Analysts who met acting Mobily Chief Executive Serkan Okandan a month ago came away with the impression that the company would not pay a dividend this year and make only modest payouts from 2016.

"Mobily needs to determine its dividend policy based on both operating free cash flows and net profit -- this is a usual practice in telcos," Okandan told Reuters by email this month.

Problems at Mobily came to a head last November when the company restated profits for 2013 and the first half of 2014, cutting them by 1.43 billion riyals ($381 million) combined. In January, it posted a shock fourth-quarter loss of 2.28 billion riyals.

The timing is sensitive as Riyadh is preparing to open its stock market, the largest Arab bourse, to direct investment by foreigners this year.

The Saudi market has a reputation among fund managers as one of the best regulated in the Middle East, on a par with many emerging markets around the world.

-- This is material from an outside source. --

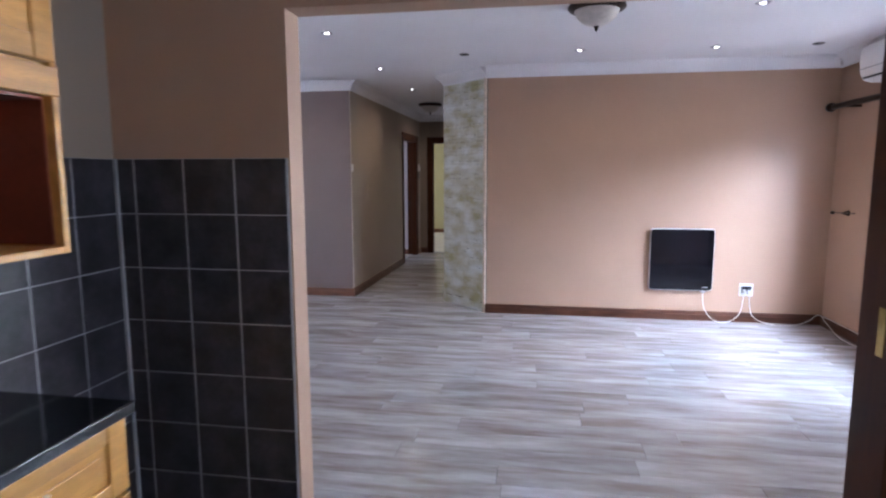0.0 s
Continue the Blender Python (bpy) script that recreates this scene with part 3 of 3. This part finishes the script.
def switch_panel(m):
    """Touch switch with silver frame, black glass and four blue lights."""
    th = wall_plate("touch_switch", "silver framed black touch switch with blue indicator lights", "switch", m, 0.099, 0.129, GLOSSBLACK, SILVER, (0.49, 0.60), 0.012, "touch switches")
    for x in (-0.017, -0.005):
        for z in (-0.024, 0.020):
            part("indicator", rod((x, -0.0150, z), (x, -0.0160, z), 0.0011, n=8), BLUE, th)
    return th


switch_panel(BED @ pose(-0.445, 8.39, 1.459))
switch_panel(pose(-2.175, 8.78, 1.448))

# ---- things: doors ----
def lever(parent, x, y, z, side, way):
    """Brass lever handle on a plate; side +1 or -1 along local y, way along local x."""
    h = part("handle_plate", B(x - 0.02, x + 0.02, y, y + side * 0.006, z - 0.11, z + 0.06, bevel=0.002), BRASS, parent, "brass handle plate")
    bm = rod((x, y + side * 0.004, z), (x, y + side * 0.055, z), 0.009)
    rod((x - way * 0.006, y + side * 0.052, z), (x + way * 0.105, y + side * 0.052, z - 0.004), 0.009, bm)
    part("lever", bm, BRASS, h, "polished brass lever", True)


def panel_door(name, label, m, w=0.82, h=2.0, t=0.04, way=-1):
    """Panelled door leaf: hinge edge at local x = 0, faces along +-y."""
    th = thing(name, label, "door", m)
    st = 0.105
    mids = (0.0, 0.21, 0.80, 0.95, 1.66, 1.78, h)
    part("stile", B(0, st, -t / 2, t / 2, 0.008, h, bevel=0.002), DOORW, th)
    part("stile", B(w - st, w, -t / 2, t / 2, 0.008, h, bevel=0.002), DOORW, th)
    part("muntin", B(w / 2 - 0.045, w / 2 + 0.045, -t / 2, t / 2, 0.21, h - 0.12, bevel=0.002), DOORW, th)
    for z0, z1 in ((0.008, 0.21), (0.80, 0.95), (h - 0.12, h)):
        part("rail", B(st, w - st, -t / 2 + 0.0005, t / 2 - 0.0005, z0, z1, bevel=0.002), DOORW, th)
    for x0, x1 in ((st, w / 2 - 0.045), (w / 2 + 0.045, w - st)):
        for z0, z1 in ((0.21, 0.80), (0.95, h - 0.12)):
            bm = B(x0, x1, -0.006, 0.006, z0, z1)
            box(bm, x0 + 0.05, x1 - 0.05, -0.013, 0.013, z0 + 0.05, z1 - 0.05, 0.007)
            for s in (-1, 1):
                for a0, a1, c0, c1 in ((x0, x0 + 0.014, z0, z1), (x1 - 0.014, x1, z0, z1), (x0, x1, z0, z0 + 0.014), (x0, x1, z1 - 0.014, z1)):
                    box(bm, a0, a1, s * 0.006, s * 0.017, c0, c1)
            part("panel", bm, DOORW, th)
    for z in (0.22, 1.02, 1.78):
        part("hinge", B(-0.003, 0.001, -t / 2 + 0.016, t / 2, z - 0.04, z + 0.04), BRONZE, th, "steel butt hinge")
        part("hinge_knuckle", rod((-0.004, t / 2 + 0.004, z - 0.04), (-0.004, t / 2 + 0.004, z + 0.04), 0.006), STEEL, th)
    part("lock_plate", B(w, w + 0.002, -0.011, 0.011, 0.86, 1.06), BRASS, th, "brass lock face")
    for s in (1, -1):
        lever(th, w - 0.055, s * t / 2, 0.935, s, way)
    return th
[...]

But Mobily is the sort of company that would have been expected to attract a sizeable chunk of foreign money. So its fall from grace may give foreign investors pause for thought.

"The earnings restatement will weigh heavily on investor sentiment towards all Saudi companies because Mobilywas considered a blue chip," said Daniel Broby, chief executive of British-based Gemfonds, an emerging market fund specialist.

"Restatements happen, but the number of accounting areas that were addressed is where the cause for concern lies."

Mobily's rise was remarkable. It turned profitable in 2006, a year after launching operations, and annual profits soared 854 percent between then and 2013. Dividends jumped by a similar margin, propelling its shares to an eight-year high of 98.25 riyals last May.

But the bumper payouts masked balance sheet weakness -- receivables swelled to $2.7 billion by last June asMobily struggled to collect revenues which it had booked.

At the same time, the company's borrowing surged, apparently to bolster dividend payouts and bridge a cash flow shortfall caused by delays in collecting revenues.

Facing a regulatory probe, the firm suspended CEO Khalid al-Kaf last November. Okandan, who had joined as Kaf's deputy a month earlier and has a mandate to remain at the helm at least until end-March.

Okandan is also chief financial officer of Abu Dhabi-listed Etisalat, which owns 27.5 percent of Mobily and received 1.91 billion dirhams ($520 million) in dividends from its affiliate for 2012-13 combined.

Mobily appears to have little option but to rethink its dividend policy.

After meeting Okandan, brokerage EFG Hermes predicted late last month that Mobily would not issue dividends for 2015 and pay an annual total of 2 riyals per share from 2016 on.

For the first half of 2014 - before its earnings shock - Mobily announced dividends totalling 2.5 riyals; in total for 2013, it paid 4.8 and for 2012, 4.15.

"Management said historical dividend payout levels were based on overstated earnings figures and were not related to actual free cash flow," EFG wrote.

The problems have sent Mobily's stock tumbling. Tuesday's price of 35.30 riyals per share means around $13 billion has been wiped off Mobily's market value since May.

The firm, Saudi Arabi's second largest telecoms company, blamed the earnings restatements on "accounting errors", mainly hasty booking of revenue from wholesale broadband leases and mobile promotional campaigns.

Meanwhile, Mobily accrued about 18.3 billion riyals of borrowings from 2012 to the third quarter of 2014, which are due to be repaid in 2017-2024.

This lifted the ratio of net debt to earnings before interest, tax, depreciation and amortisation (EBITDA) to 3.55, Reuters data shows. That compares with ratios for Dubai's du and Vodafone Qatar, which are also single-country operators, of 0.77 and 1.82.

Okandan, however, insisted Mobily's level of borrowing was not a concern. "There are many global telco companies having similar or higher net debt to EBITDA ratios," he said.

"The liquidity available...is abundant. This ratio is easily manageable."